I have name changed because I feel uncomfortable about being identified from previous threads.
I’m feeling really wretched today. My life feels like it’s unraveling. If you asked me about myself 18 months ago I would have said that I’m a very happy person, good husband, great children, job that I love. I was overweight but that was my only real worry.
Fast forward to today and I’m really quite unhappy. I think I have been living in a weird happy fantasy world in which I have buried all of my relationship anxieties. I’m very good at compartmentalising and burying problems and failing to address them.
Over the last 18 months I have changed massively. Initially it was like I blossomed into a new person. I lost a lot of weight, became more outgoing, started attracting a lot of attention.

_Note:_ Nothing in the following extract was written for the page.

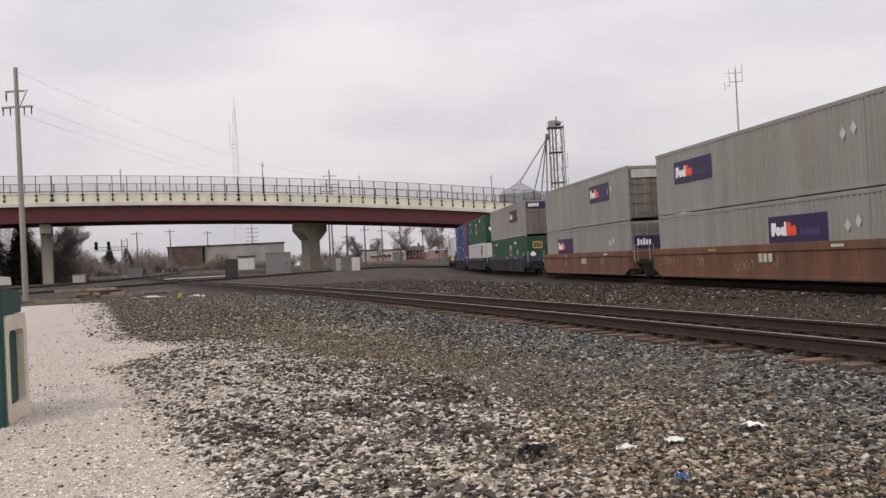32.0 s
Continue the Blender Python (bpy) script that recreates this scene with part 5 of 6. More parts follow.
stack(-497.7, -513.3, (BOX_GREY, purple_plate_marks(2.6), "grey ribbed container in an orange well car", mid_purple_tail, None), (BOX_GREY, purple_plate_marks(9.6), "grey ribbed container with purple sign, stacked on another", pale_panel_tail, None),
      (WELL_ORANGE, WELL_ORANGE, ORANGE_WELL), [9.2, -9.6])
stack(-516.9, -533.0, (BOX_GREY, purple_plate_marks(8.9), "grey ribbed container with large purple sign, in orange well car", purple_tail, None), (BOX_GREY, purple_plate_marks(1.8), "grey ribbed container with purple sign near its front, stacked", purple_tail, None),
      (WELL_ORANGE, WELL_ORANGE, ORANGE_WELL), [-9.6])

# ---- road bridge over the yard ----
BR_0, BR_U, BR_N = Vector((-65.2, 126.9, 0)), Vector((0.9030, 0.4298, 0)), Vector((-0.4298, 0.9030, 0))
BR_ANGLE = math.atan2(BR_U.y, BR_U.x)
BR_FROM, BR_TO, BR_WIDE = -90.0, 124.0, 12.0


def br_z(a):
    """Height of the fence's foot: a long crest that falls away to a straight ramp."""
    k = 0.00049
    if a > 88:
        return 13.75 - k * 88 * 88 - 2 * k * 88 * (a - 88)
    if a < -60:
        return 13.75 - k * 3600 + 2 * k * 60 * (a + 60)
    return 13.75 - k * a * a


def br(a, off, z):
    return BR_0 + BR_U * a + BR_N * off + Vector((0, 0, z))


def br_strip(off0, off1, z0, z1, step=4.0, a0=BR_FROM, a1=BR_TO):
    """A long beam along the bridge, between two offsets and two heights over the fence's foot."""
    bm = bmesh.new()
    n = int((a1 - a0) / step)
    rings = []
    for i in range(n + 1):
        a = a0 + (a1 - a0) * i / n
        rings.append([bm.verts.new(br(a, o, br_z(a) + z)) for o, z in ((off0, z0), (off1, z0), (off1, z1), (off0, z1))])
    for r, q in zip(rings, rings[1:]):
        for k in range(4):
            bm.faces.new((r[k], r[(k + 1) % 4], q[(k + 1) % 4], q[k]))
    bm.faces.new(rings[0])
    bm.faces.new(rings[-1][::-1])
    bmesh.ops.recalc_face_normals(bm, faces=bm.faces)
    return bm


bridge = thing("road_bridge", "long road bridge with red girders and a pale parapet", "bridge")
for o in (0.3, 3.2, 6.0, 8.8, 11.4):
    g = part("girder", br_strip(o, o + 0.06, -3.45, -1.0), GIRDER, bridge, "dark red steel girder")
    part("flange", br_strip(o - 0.25, o + 0.31, -3.52, -3.45), GIRDER, g)
part("deck", br_strip(-0.25, BR_WIDE + 0.25, -1.0, -0.45), DECK_EDGE, bridge, "light concrete deck edge")
for o in (-0.05, BR_WIDE - 0.25):
    p = part("parapet", br_strip(o, o + 0.3, -0.45, 0.90), PARAPET, bridge, "pale cream concrete parapet")
    part("coping", br_strip(o - 0.06, o + 0.36, 0.90, 1.02), PARAPET, p)


def fence_post():
    bm = box(-0.055, 0.055, -0.055, 0.055, -0.02, 3.80)
    box(-0.17, 0.17, -0.10, 0.09, -0.22, 0.10, 0.02, bm)
    box(-0.16, 0.16, -0.09, 0.08, 0.62, 0.90, 0.02, bm)
    return bm


post_mesh = shared("fence_post", fence_post, POST)
for off in (-0.11, BR_WIDE + 0.11):
    for i in range(-38, 57):
        a = i * 2.2
        o = part("fence_post", post_mesh, POST, bridge)
        o.matrix_basis = Matrix.Translation(br(a, off, br_z(a))) @ Matrix.Rotation(BR_ANGLE, 4, "Z") @ Matrix.Diagonal((1.7 if i % 13 == 0 else 1, 1, 1, 1))
    for z in (1.25, 2.5, 3.78):
        part("fence_rail", br_strip(off - 0.03, off + 0.03, z - 0.03, z + 0.03), POST, bridge)
    bm = bmesh.new()
    last = None
    for a in np.arange(BR_FROM, BR_TO + 0.1, 4.0):
        pair = (bm.verts.new(br(a, off, br_z(a) + 1.0)), bm.verts.new(br(a, off, br_z(a) + 3.76)))
        if last:
            bm.faces.new((last[0], pair[0], pair[1], last[1]))
        last = pair
    part("fence_mesh", bm, CHAIN, bridge, "fine wire mesh")


def lamp_post(a, off):
    lamp = thing("street_lamp", "black post-top street lamp on the bridge parapet", "street lamp", "lamps on the bridge")
    z = br_z(a)
    part("base", tube([(0, 0, 0.9), (0, 0, 1.5)], [0.20, 0.13], 8), POST, lamp)
    part("pole", tube([(0, 0, 1.5), (0, 0, 5.7)], [0.085, 0.06], 8), POST, lamp)
    part("globe", tube([(0, 0, 5.7), (0, 0, 5.85), (0, 0, 6.2), (0, 0, 6.45)], [0.12, 0.25, 0.23, 0.07], 10), mat("frosted_globe", (0.62, 0.62, 0.60), 0.4, scale=4, vary=0.05), lamp)
    part("finial", tube([(0, 0, 6.45), (0, 0, 6.75)], [0.05, 0.012], 6), POST, lamp)
    lamp.location = br(a, off, z)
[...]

I was on fire. My happiness levels were soaring.
Then I suffered a loss which I am still struggling to process and get over. I tried counselling but it wasn’t helpful and the counsellor just seemed exasperated with me.

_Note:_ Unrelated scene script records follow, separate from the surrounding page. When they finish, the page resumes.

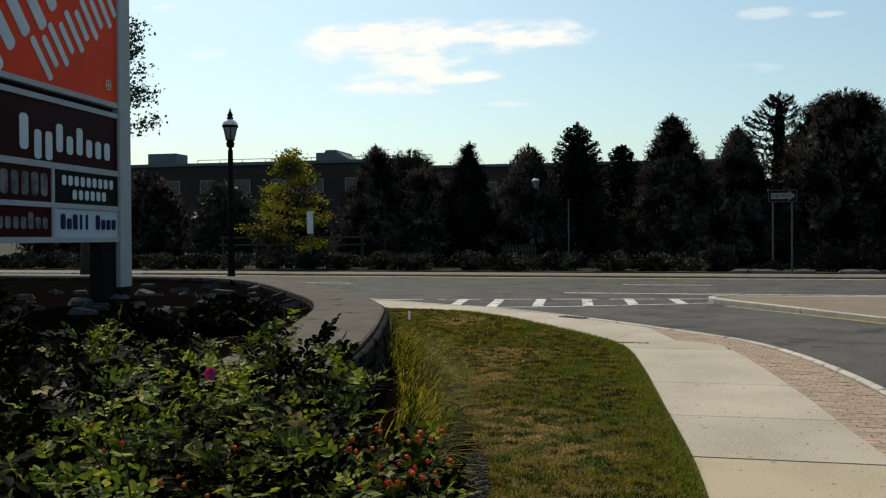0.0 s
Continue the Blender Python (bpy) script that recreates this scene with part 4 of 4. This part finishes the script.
for z0, z1 in ((1.59, 1.69), (2.21, 2.30), (2.90, 3.01), (4.06, 4.16), (4.27, 4.37), (7.7, 7.9)):
    part("cross_rail", Shape().box(0.46, S_END, -DEP, 0.03, z0, z1, 0.008), SIGN_FRAME, sign)
part("mullion", Shape().box(S_MID - 0.04, S_MID + 0.04, -DEP, 0.028, 1.69, 2.90), SIGN_FRAME, sign)
part("recess", Shape().box(0.46, S_END, -DEP + 0.02, -0.1, 4.16, 4.27), SIGN_BLACK, sign, "dark gap between panels")


def panel(x0, x1, z0, z1, mat, label):
    return part("panel", Shape().box(x0, x1, -DEP + 0.02, 0.0, z0, z1), mat, sign, label)


def bars(parent, rects, mat, slant=0.0):
    """Raised strokes: centre along the panel and up it, width, height."""
    for x, z, w, h in rects:
        c = min(w, h) * 0.22
        prof = [(-w / 2 + c, -h / 2), (w / 2 - c, -h / 2), (w / 2, -h / 2 + c), (w / 2, h / 2 - c), (w / 2 - c, h / 2), (-w / 2 + c, h / 2), (-w / 2, h / 2 - c), (-w / 2, -h / 2 + c)]
        sh = Shape().add([(a, 0.0, b) for a, b in prof] + [(a, 0.012, b) for a, b in prof],
                         [tuple(range(7, -1, -1)), tuple(range(8, 16))] + [(k, (k + 1) % 8, 8 + (k + 1) % 8, 8 + k) for k in range(8)])
        ob = part("mark", sh, mat, parent)
        ob.matrix_basis = pose(x, 0.001, z, 0, slant, 0)


p = panel(0.46, S_END, 4.37, 7.7, ORANGE, "orange panel with white slanting strokes")
bars(p, [(4.62 - 0.40 * k, 4.95 + 0.31 * k, 0.27, 1.25 if k % 3 else 1.5) for k in range(9)], LETTER_WHITE, 42)
bars(p, [(3.0 - 0.255 * k, 4.78 + 0.172 * k, 0.15, 0.85 if k % 2 == 0 else 0.62) for k in range(10)], LETTER_WHITE, 42)
bars(p, [(0.78, 4.60, 0.13, 0.022), (0.78, 4.78, 0.13, 0.022), (0.70, 4.69, 0.022, 0.13), (0.86, 4.69, 0.022, 0.13), (0.78, 4.69, 0.05, 0.09)], LETTER_WHITE)
p = panel(0.46, S_END, 3.01, 4.06, MAROON, "maroon panel with white strokes")
bars(p, [(3.53, 3.47, 0.24, 0.60)] + [(3.14 - 0.325 * k, 3.36 + (0.1 if k in (2, 4) else -0.07 if k < 2 else 0), 0.20, 0.50 if k in (0, 1, 2, 4) else 0.33) for k in range(8)], LETTER_WHITE)
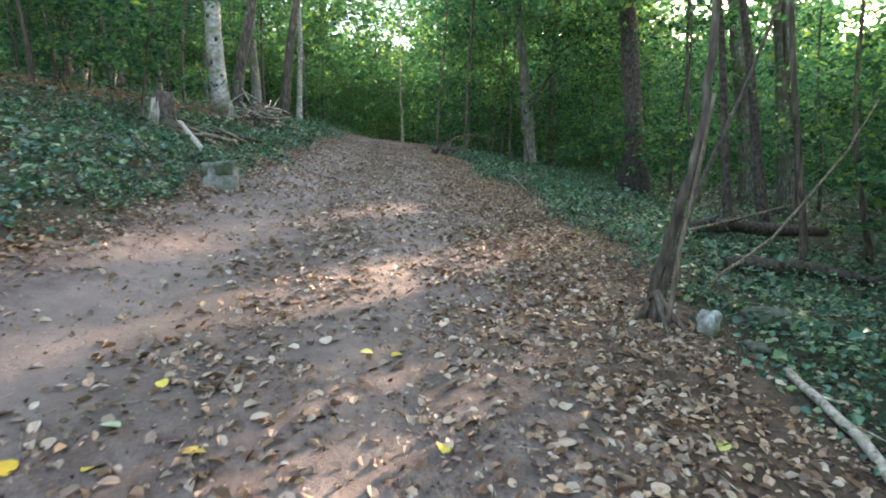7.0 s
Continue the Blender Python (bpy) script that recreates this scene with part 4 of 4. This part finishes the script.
for pts, r, mat_, few in TWIGS:
    count = round(few * 1.7)
    line = [on(1.95, 2.35, -.05) if k == 0 and p[2] == 0.0 else Vector(p) for k, p in enumerate(pts)]
    fine = []
    for a, c in zip(line, line[1:]):
        fine += [a.lerp(c, k / 3) + Vector((hrng.uniform(-1, 1), hrng.uniform(-1, 1), hrng.uniform(-1, 1))) * .008 for k in range(3)]
    fine.append(line[-1])
    n = len(fine) - 1
    part("branch", mesh_of("branch", *tube([p - o for p in fine], [r * (1 - .75 * k / n) for k in range(n + 1)], 6), mat_), hazel)
    for i in range(count):
        u = hrng.uniform(.12 if r > .006 else 0, 1) * n
        k = min(int(u), n - 1)
        p = fine[k].lerp(fine[k + 1], u - k) - o
        ob = new("leaf", hrng.choice(blades))
        ob.parent = hazel
        side = Vector((hrng.uniform(-1, 1), hrng.uniform(-1, 1), hrng.uniform(-.9, .5))) * .06
        ob.matrix_basis = Matrix.Translation(p + side) @ pose(0, 0, 0, hrng.uniform(-85, 5), hrng.uniform(-40, 40), hrng.uniform(0, 360)) @ Matrix.Scale(hrng.uniform(.7, 1.2), 4)
    verts, faces = [], []
    for i in range(round(few * 1.3) + (14 if 0 < few < 10 and r < .01 else 0)):
        u = hrng.uniform(.1, 1) * n
        k = min(int(u), n - 1)
        m = Matrix.Translation(fine[k].lerp(fine[k + 1], u - k) - o + Vector((hrng.gauss(0, .06), hrng.gauss(0, .09), hrng.gauss(-.03, .06)))) @ pose(0, 0, 0, hrng.uniform(-85, 5), hrng.uniform(-40, 40), hrng.uniform(0, 360)) @ Matrix.Scale(hrng.uniform(.55, .95), 4)
        me, at = hrng.choice(blades), len(verts)
        verts += [m @ q.co for q in me.vertices]
        faces += [tuple(at + j for j in p.vertices) for p in me.polygons]
    if verts:
        part("small_leaves", mesh_of("small_leaves", verts, faces, M_HAZEL_SMALL), hazel, "small dull green leaves")

# ---- fallen leaves that stand out on the track ----
FALLEN = [leaf_mesh("fallen_leaf", *s) for s in [(.085, .06, .3, .12, M_FALLEN), (.07, .05, .7, .2, M_FALLEN), (.095, .075, .2, .06, M_FALLEN), (.06, .045, .9, .25, M_FALLEN)]]
BRIGHT = [leaf_mesh("fallen_leaf", *s) for s in [(.085, .07, .3, .08, M_YELLOW), (.07, .06, .5, .12, M_YELLOW)]]
GREENISH = [leaf_mesh("fallen_leaf", *s) for s in [(.09, .075, .25, .06, M_GREENFALL), (.075, .06, .4, .1, M_GREENFALL)]]
frng = random.Random(31)
PALE_AT = [(-0.97, 3.60), (-1.18, 2.79), (-0.11, 2.38), (-0.17, 2.31), (0.14, 2.31), (-1.24, 5.62), (-1.20, 5.00), (-0.66, 5.57), (-0.39, 5.35), (-0.22, 5.17), (-0.87, 4.93), (-1.11, 5.18), (-0.82, 5.12), (-0.74, 9.55), (-0.86, 8.70), (0.97, 8.98), (0.44, 8.78), (-0.54, 9.96), (-0.94, 12.73), (-0.65, 13.51), (0.30, 13.48), (0.70, 14.49), (0.03, 12.82), (-0.26, 13.71), (-1.71, 15.09), (-0.85, 14.77), (-0.57, 14.76), (-0.70, 14.59), (0.69, 15.58), (-0.90, 14.39), (-0.79, 16.08), (-2.02, 15.40), (0.17, 17.19), (-0.28, 16.20), (-0.37, 16.59), (-2.55, 17.59), (-1.10, 17.57), (-1.41, 18.60)]
GREEN_AT = [(-1.26, 2.25), (1.16, 2.68), (0.87, 3.35), (0.24, 5.28), (-0.13, 5.70), (-0.59, 12.91), (-0.37, 12.96), (-0.88, 12.27), (0.36, 12.39), (-2.46, 16.86), (-2.45, 16.65), (-1.32, 8.57), (0.62, 18.49)]
YELLOW_AT = [(-0.89, 2.38), (-1.00, 2.12), (-2.16, 2.67), (-3.17, 4.56), (-1.38, 5.00), (-1.09, 5.30), (-1.23, 5.20), (0.96, 5.57), (-1.75, 8.33), (0.65, 6.81), (-0.06, 8.66), (-1.59, 8.34), (-1.35, 8.93), (-1.02, 8.45), (1.26, 8.99), (-1.29, 8.31), (0.98, 13.00), (-0.84, 13.30), (-1.86, 14.57), (-1.28, 14.30), (-0.28, 12.31), (1.70, 13.70), (1.26, 13.38), (-1.84, 14.55), (-1.28, 14.31), (-1.31, 15.78), (-1.35, 15.63), (-0.87, 15.59), (-1.01, 15.71), (-2.14, 16.42), (-1.54, 20.16), (-2.66, 18.00), (-1.24, 18.82), (-1.38, 17.21)]


def drop_leaf(x, y, me, label, size=1.0):
    ob = new("fallen_leaf", me)
    ob.matrix_basis = Matrix.Translation(on(x, y, .016)) @ pose(0, 0, 0, frng.uniform(-14, 14), frng.uniform(-14, 14), frng.uniform(0, 360)) @ Matrix.Scale(size, 4)
    return tagged(ob, label, "leaf", "fallen leaves")


for x, y in YELLOW_AT:
    drop_leaf(x, y, frng.choice(BRIGHT), "bright yellow fallen leaf on the track", frng.uniform(.9, 1.2))
for x, y in GREEN_AT:
    drop_leaf(x, y, frng.choice(GREENISH), "pale green fallen leaf on the track", frng.uniform(.9, 1.2))
for x, y in PALE_AT:
    drop_leaf(x, y, frng.choice(FALLEN), "pale curled fallen leaf on the track", frng.uniform(.8, 1.1))
for i in range(170):
    y = frng.uniform(1.2, 24)
    r = frng.choice([frng.gauss(-.1, .5), frng.uniform(.8, 2.4), frng.uniform(-2.2, 2.2)])
    pick = frng.random()
    me, label = (frng.choice(FALLEN), "pale curled fallen leaf on the track") if pick < .84 else (frng.choice(BRIGHT), "bright yellow fallen leaf on the track") if pick < .93 else (frng.choice(GREENISH), "pale green fallen leaf on the track")
    drop_leaf(float(centre(y)) + r, y, me, label, frng.uniform(.6, 1.15))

So now I’m trying to work out what’s going on myself. I’m doing a lot of personal development. I think that it will ultimately be good but at the moment I’m just hating myself for not being the strong, happy person that I thought I was. It seems that I’m horribly flawed. I know that I’m a good friend, a relatively good daughter, a good enough mother. But I’m really quite a terrible partner. I have been making the same mistakes over and over again in my relationships.
I don’t feel depressed but I want to have a really good cry. I suppose I want to be saved and loved but I know that only I can save/love myself. I’m fed up of being demonised by myself/society for the kind of person that I am: one who falls love too easily, gets too attached to people, gets hurt.
I don’t know what I’m looking for here but I think I’m hoping for a hand hold through this emotional pain.